Kenya’s foreign policy shift welcome


NAIROBI: There is much to be expected now that President Uhuru Kenyatta has set the pace of foreign relations with the international community.

As opposed to the approach taken by previous administrations, Kenyatta has opted for a greater and more involved engagement, led directly by himself.

The last three years have seen Kenya develop agreements, forge new alliances and partnerships in Africa, the European Union, Caribbean and the Americas.

With the new and more personalised interaction with the Government, Kenyans living abroad can expect that the leadership will adhere to their mandate and facilitate even greater service delivery.

Overall, the objective of this administration is to enhance Kenya’s position in global affairs, strengthen links between citizens around the world and direct more foreign trade and investment to our shores. The global policy that Kenya has adopted is exemplified by the personal approach taken by the president. The result is clear in the deliverables brought home, chief among the achievements being increased bilateral relations exhibited in visits by foreign consuls, the opening of Kenyan missions in Algeria and Angola as well as the appointment of honorary consuls in Russia, Scotland, Italy and Switzerland.

In addition, the multi-lateral relations have seen a boost in Kenya hosting successive regional and international summits, and an increase in foreign earnings through tourism as well as direct foreign investments.

The values and characteristics that Kenya’s leadership needs in the 21st century were founded at independence. Even though it has been more than 50 years, still the words of our founding fathers steer Uhuru Kenyatta towards responsibility in light of the nation’s future.

Indeed, as Uhuru once said himself, “Equity, the constitution reminds us, is expected from those who make national policy. Equity demands that we attend to our own needs and those of our neighbours, especially where the sovereignty of our neighbours is threatened by internal conflict and terror.” In this regard, Kenya has directly and indirectly engaged in enhancing stability in Somalia and bringing an end to the escalation of hostilities in South Sudan.

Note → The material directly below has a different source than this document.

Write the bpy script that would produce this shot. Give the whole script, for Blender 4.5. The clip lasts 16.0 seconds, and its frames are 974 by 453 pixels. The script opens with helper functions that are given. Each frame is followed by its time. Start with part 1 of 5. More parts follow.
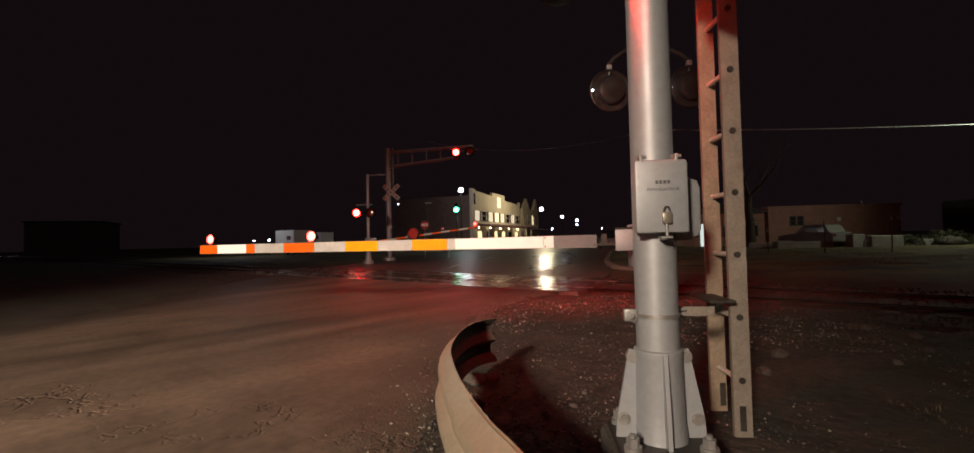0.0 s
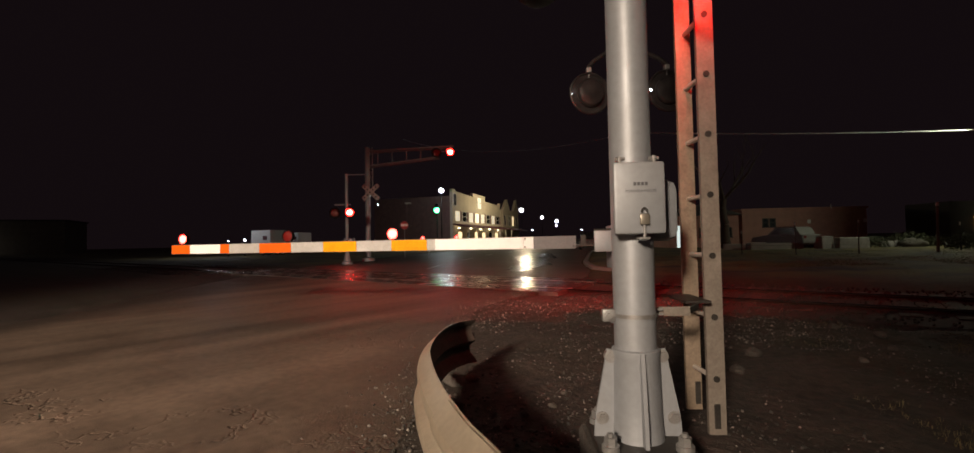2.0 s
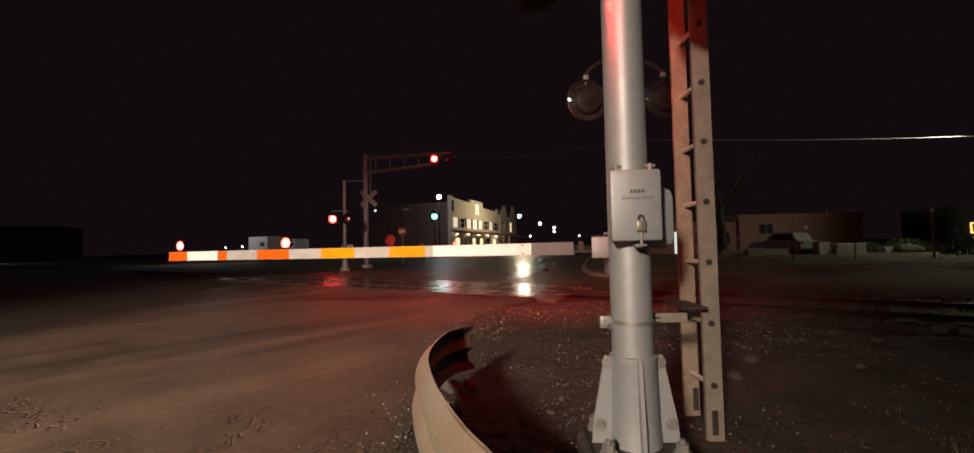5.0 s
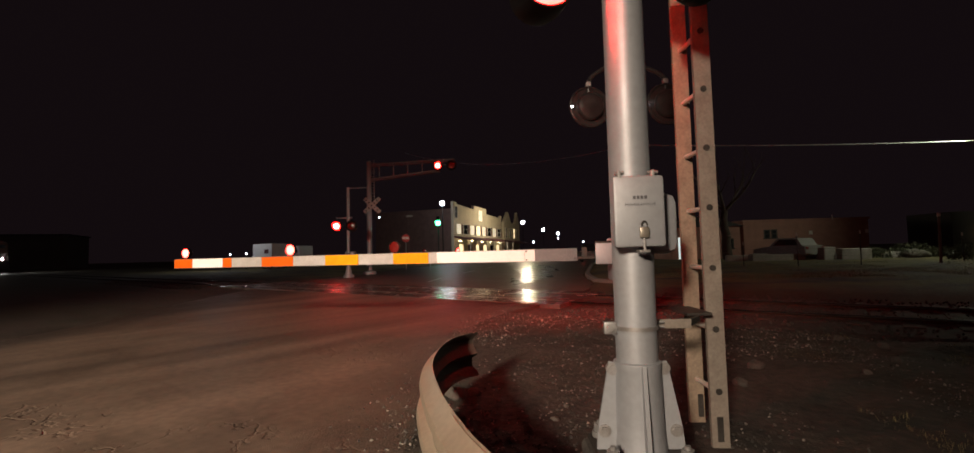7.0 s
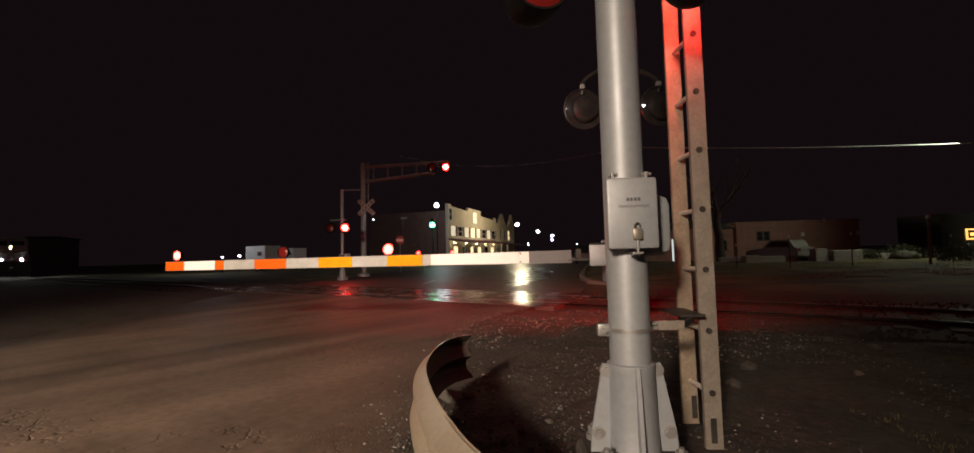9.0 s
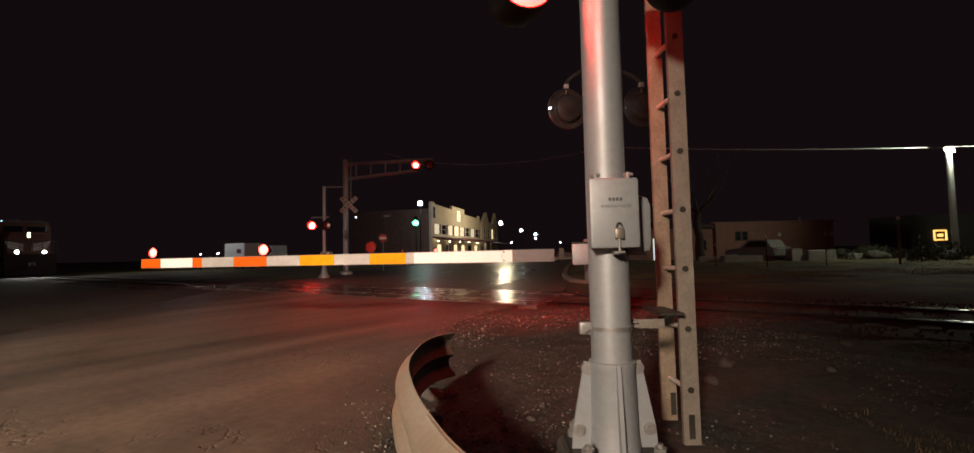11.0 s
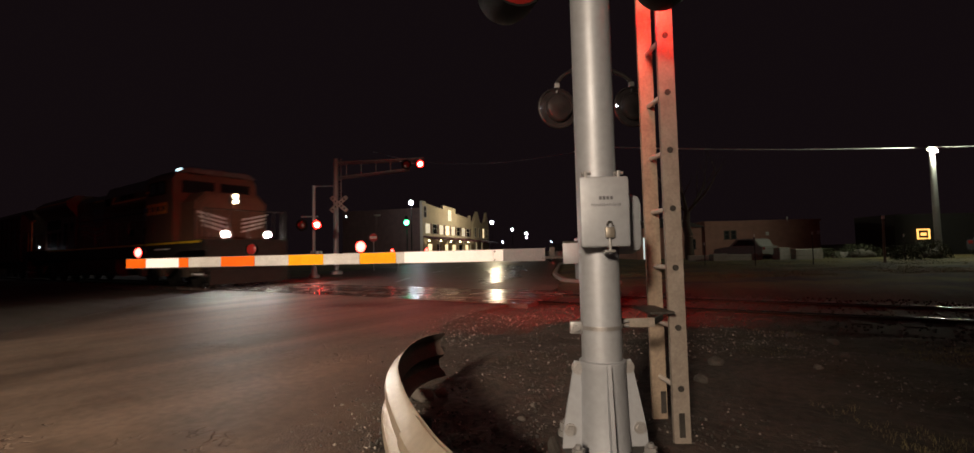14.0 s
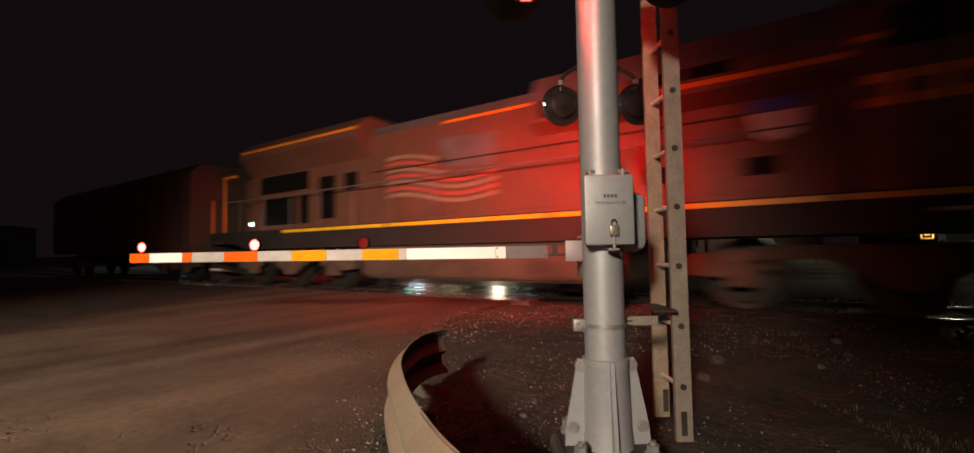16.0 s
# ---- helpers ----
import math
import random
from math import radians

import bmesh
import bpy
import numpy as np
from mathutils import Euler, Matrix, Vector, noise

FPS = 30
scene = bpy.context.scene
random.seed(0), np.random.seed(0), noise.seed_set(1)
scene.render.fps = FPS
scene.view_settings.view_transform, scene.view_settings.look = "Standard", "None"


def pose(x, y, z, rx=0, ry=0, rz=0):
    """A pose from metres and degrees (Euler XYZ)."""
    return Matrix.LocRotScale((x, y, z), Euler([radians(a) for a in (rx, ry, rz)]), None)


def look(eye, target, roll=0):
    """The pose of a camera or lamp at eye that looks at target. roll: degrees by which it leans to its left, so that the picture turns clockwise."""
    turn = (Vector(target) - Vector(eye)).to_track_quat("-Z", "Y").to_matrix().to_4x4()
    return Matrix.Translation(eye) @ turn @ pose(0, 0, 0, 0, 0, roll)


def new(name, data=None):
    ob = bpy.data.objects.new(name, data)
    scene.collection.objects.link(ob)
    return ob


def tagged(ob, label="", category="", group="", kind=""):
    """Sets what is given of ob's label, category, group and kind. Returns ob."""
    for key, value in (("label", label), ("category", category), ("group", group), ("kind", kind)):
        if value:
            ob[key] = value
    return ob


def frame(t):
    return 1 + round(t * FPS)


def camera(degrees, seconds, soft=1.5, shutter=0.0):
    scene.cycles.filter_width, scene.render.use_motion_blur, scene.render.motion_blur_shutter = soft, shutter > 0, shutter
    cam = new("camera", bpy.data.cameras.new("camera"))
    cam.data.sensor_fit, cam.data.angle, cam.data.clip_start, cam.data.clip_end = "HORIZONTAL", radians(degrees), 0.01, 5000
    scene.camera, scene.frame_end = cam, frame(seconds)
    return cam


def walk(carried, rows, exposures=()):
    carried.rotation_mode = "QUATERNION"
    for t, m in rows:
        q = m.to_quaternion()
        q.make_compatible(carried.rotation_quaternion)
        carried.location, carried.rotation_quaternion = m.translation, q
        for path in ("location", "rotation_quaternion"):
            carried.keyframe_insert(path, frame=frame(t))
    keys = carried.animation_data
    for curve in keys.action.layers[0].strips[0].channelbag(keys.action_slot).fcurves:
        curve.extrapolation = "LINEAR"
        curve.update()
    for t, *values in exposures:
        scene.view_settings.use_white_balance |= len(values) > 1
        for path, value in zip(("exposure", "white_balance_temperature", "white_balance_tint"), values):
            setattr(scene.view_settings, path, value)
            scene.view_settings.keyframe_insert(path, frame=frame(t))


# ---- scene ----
cam = camera(92.27, 16.0, soft=1.5, shutter=0.9)
walk(cam, [
    (0.0, pose(-0.018, 0.012, 0.992, 91.71, 1.35, 40.21)),
    (0.5, pose(-0.021, 0.014, 0.992, 91.68, 1.26, 39.29)),
    (1.0, pose(-0.020, 0.012, 0.992, 91.64, 1.20, 38.49)),
    (1.5, pose(-0.019, 0.010, 0.992, 91.75, 1.27, 38.08)),
    (2.0, pose(-0.019, 0.016, 0.991, 91.75, 1.18, 37.79)),
    (2.5, pose(-0.016, 0.016, 0.991, 91.86, 1.20, 37.70)),
    (3.0, pose(-0.016, 0.013, 0.991, 91.97, 1.25, 37.69)),
    (3.5, pose(-0.016, 0.007, 0.992, 92.09, 1.23, 37.69)),
    (4.0, pose(-0.016, 0.007, 0.993, 92.20, 1.17, 37.57)),
    (6.5, pose(-0.005, 0.000, 0.996, 93.08, 1.41, 37.78)),
    (7.0, pose(-0.006, -0.004, 0.995, 93.28, 1.43, 37.95)),
    (7.5, pose(-0.006, -0.003, 0.996, 93.35, 1.42, 38.11)),
    (8.0, pose(-0.006, -0.001, 0.994, 93.48, 1.48, 38.19)),
    (8.5, pose(-0.006, -0.001, 0.995, 93.54, 1.51, 38.16)),
    (9.0, pose(-0.006, 0.002, 0.995, 93.51, 1.50, 37.28)),
    (11.5, pose(-0.001, -0.002, 0.997, 93.24, 1.28, 35.09)),
    (12.0, pose(0.001, -0.001, 1.000, 93.24, 1.37, 34.91)),
    (12.5, pose(0.000, -0.000, 1.000, 93.32, 1.49, 34.89)),
    (13.0, pose(-0.002, 0.001, 0.997, 93.44, 1.51, 34.75)),
    (13.5, pose(-0.004, 0.013, 0.996, 93.34, 1.49, 34.49)),
    (14.0, pose(-0.009, 0.015, 0.995, 93.16, 1.35, 34.18)),
    (14.5, pose(-0.012, 0.006, 0.996, 93.02, 1.26, 34.02)),
    (15.0, pose(-0.015, 0.001, 0.998, 92.98, 1.24, 34.16)),
    (15.5, pose(-0.017, 0.003, 0.996, 92.95, 1.11, 34.25)),
    (16.0, pose(-0.016, 0.010, 0.997, 92.78, 0.98, 34.39)),
], exposures=[(0.0, 0.0), (16.0, 0.0)])

# ---------------------------------------------------------------- world and large lights
world = bpy.data.worlds.new("night_sky")
scene.world = world
world.use_nodes = True
wn = world.node_tree.nodes
wn["Background"].inputs["Color"].default_value = (1.0, 0.60, 0.74, 1)
wn["Background"].inputs["Strength"].default_value = 0.0058

TURN = 34.8
FX, FY = -math.cos(radians(90 - TURN)), math.sin(radians(90 - TURN))
RX, RY = FY, -FX


def sp(r, d, z=0.0):
    """Metres to the side and along the road side's sight line, as a world place."""
    return Vector((d * FX + r * RX, d * FY + r * RY, z))


def at(r, d, z=0.0, turn=0.0):
    """A pose at such a place, its x axis to the side and its y axis away."""
    p = sp(r, d, z)
    return pose(p.x, p.y, p.z, 0, 0, TURN + turn)


def lamp(name, kind, energy, colour, m, size=0.2, spot=0, blend=0.5):
    data = bpy.data.lights.new(name, kind)
    data.energy, data.color = energy, colour
    if kind == "SPOT":
        data.spot_size, data.spot_blend, data.shadow_soft_size = radians(spot), blend, size
    elif kind == "POINT":
        data.shadow_soft_size = size
    ob = new(name, data)
    ob.matrix_basis = m
    return ob


# street lamp on the near side of the road, beside and behind the camera
lamp("street_light", "SPOT", 15400, (1.0, 0.79, 0.60), look(sp(-5.0, -10.4, 5.2), sp(-3.7, 3.3, 0.0)), 0.7, 52.5, 1.0)

# ---------------------------------------------------------------- materials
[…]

Beyond regional security and stability, Kenya has shown a willingness to engage in foreign trade with our neighbours and has joined hands to develop the Northern Corridor project; a massive infrastructural undertaking that will radically change the lives of the millions of people of Kenya, Rwanda, Ethiopia, Uganda and South Sudan.

Transforming lives has been the slogan of Uhuru’s administration and this is demonstrated even in his foreign engagements. The intimacy generated during his foreign visits between himself and the host nation officials as well as with Kenyans living abroad is remarkable.

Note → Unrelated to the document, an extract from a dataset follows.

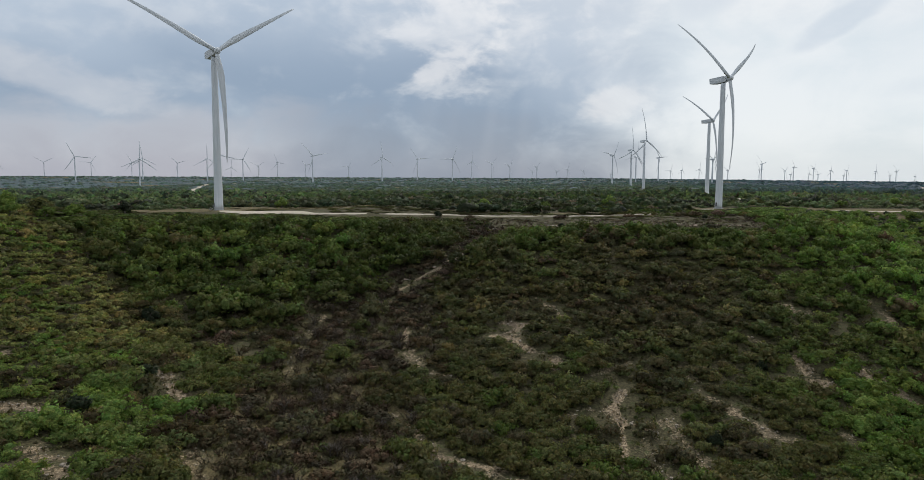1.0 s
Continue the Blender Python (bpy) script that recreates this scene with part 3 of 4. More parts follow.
def near_plants():
    """The valley sides: low scrub, oak thickets, taller trees in the hollow, leafless brush along the gully."""
    x, y = scatter(-330, 300, 92, 345, 3.3)
    keep = in_view(x, y) & ~open_ground(x, y) & (rng.uniform(0, 1, len(x)) > np.where(y > 280, 0.93, np.where(x > 80, 0.8, 0.3)) * grassiness(x, y))
    keep &= (near_line(x, y, CUT) > 10) | (rng.uniform(0, 1, len(x)) < 0.5)
    keep &= (gully_far(x, y) + 5 * wobble(x, y, 6) > 2) | (y > 216) | (rng.uniform(0, 1, len(x)) < 0.8)
    x, y = x[keep], y[keep]
    n = len(x)
    brown = np.clip(0.45 - gully_far(x, y) / 9 + 0.3 * wobble(x, y, 7), 0, 1)
    brown = np.maximum(brown, np.clip(1.2 - np.hypot((x + 78) / 1.6, y - 181) / 9, 0, 1))
    cut = np.clip((22 - near_line(x, y, CUT)) / 8, 0, 1)
    brown = np.maximum(brown, 0.75 * cut)
    hollow = np.clip(1.45 - np.hypot((x + 98) / 64, (y - 262) / 40), 0, 1)
    rim = np.clip(1.2 - np.abs(y - 268 - 0.1 * x) / 18, 0, 1) * (x > -25)
    east = np.clip((x - 88 + 0.25 * (y - 240) + 14 * wobble(x, y, 19)) / 40, 0, 1) * np.clip((y - 190) / 25, 0, 1)
    crease = 223 - 0.6 * (x + 172) + 4 * wobble(x, y, 9)  # where the spur meets the hollow
    west = np.clip((-90 - x + 8 * wobble(x, y, 13)) / 20, 0, 1) * np.clip((crease - y) / 7, 0, 1)
    hollow = np.maximum(hollow, np.clip(1.4 - np.hypot((x + 122) / 62, (y - 226) / 36), 0, 1) * np.clip((y - crease) / 7, 0, 1))
    low_east = np.clip((x - 70 + 8 * wobble(x, y, 12)) / 14, 0, 1) * np.clip((205 - y) / 15, 0, 1)
    corner = np.clip((-142 - x) / 20, 0, 1) * np.clip((y - 222) / 20, 0, 1)
    hollow = np.maximum(hollow, 0.8 * corner)
    dice = rng.uniform(0, 1, n)
    patch = wobble(x, y, 11)
    bare_brush = dice < brown * np.where(y < 190, 0.8, 0.96)
    scrub = rng.uniform(0, 1, n) < np.clip(0.24 + 0.35 * wobble(x, y, 16) * (y < 230), 0, 0.6)
    trees = (~bare_brush) & (rng.uniform(0, 1, n) < np.maximum(0.97 * np.clip(1.4 * hollow, 0, 1), np.maximum(0.85 * rim, 0.75 * east)))
    low = (~bare_brush) & ~trees & (scrub | (west > rng.uniform(0.0, 1.1, n)))
    oak = ~(bare_brush | trees | low)
    # colours
    def blend(old, new_, share):
        return old * (1 - share)[:, None] + new_ * share[:, None]

    tint = blend(varied(OLIVE, n), varied(GREEN, n), 0.55 * np.clip(patch, 0, 1))
    green_low = np.clip((188 - y) / 30, 0, 1) * np.clip(0.35 + 1.1 * wobble(x + 30, y, 14), 0, 1)
    tint = blend(tint, varied(GREEN, n), 0.3 * green_low)
    slope = np.clip(1.4 - np.hypot((x - 46) / 74, (y - 222 - 0.1 * x) / 32), 0, 1)
    tint = blend(tint, varied(DULL, n, 0.26), 0.85 * slope * np.clip(0.85 + 0.5 * wobble(x, y, 12), 0, 1))
    tint = blend(tint, varied(GREEN, n) * 0.85, 0.55 * np.clip((x - 58 + 10 * wobble(x, y, 15)) / 25, 0, 1))
    tint = blend(tint, varied(GREEN, n, 0.36) * 0.72, 0.85 * np.clip(1.2 * rim, 0, 1))
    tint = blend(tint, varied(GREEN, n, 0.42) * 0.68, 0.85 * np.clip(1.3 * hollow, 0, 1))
    tint = blend(tint, varied(BRIGHT, n, 0.36) * 0.74, 0.85 * east)
    tint = blend(tint, varied(BRIGHT, n, 0.34) * 0.66, 0.8 * low_east)
    tint = blend(tint, varied(STRAW, n), 0.8 * west)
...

That close, one on one interaction is a distinct marker of global leadership, where the world gets to be invited not only to Kenya as a destination but to Kenya as a partnership. There is much already achieved thus far, but Kenya’s overall goals include becoming a stronger and far more influential player both within the African continent and on the world stage.

Even as we develop ourselves through the implementation of the new constitutional dispensation at the national and local government level, Kenya needs to push forward and enhance internationally.

Crucially, the determination and hard work of Uhuru Kenyatta must remain on course. Upcoming envoy visits as well as the opportunities to engage the global community in business, in politics and in development should be encouraged.

Thus far, the firm yet open-handed method Uhuru utilises has borne positive fruit. It is this style of leadership that makes Uhuru a global leader to watch, and in my considered opinion one of the more visionary Africans in this century.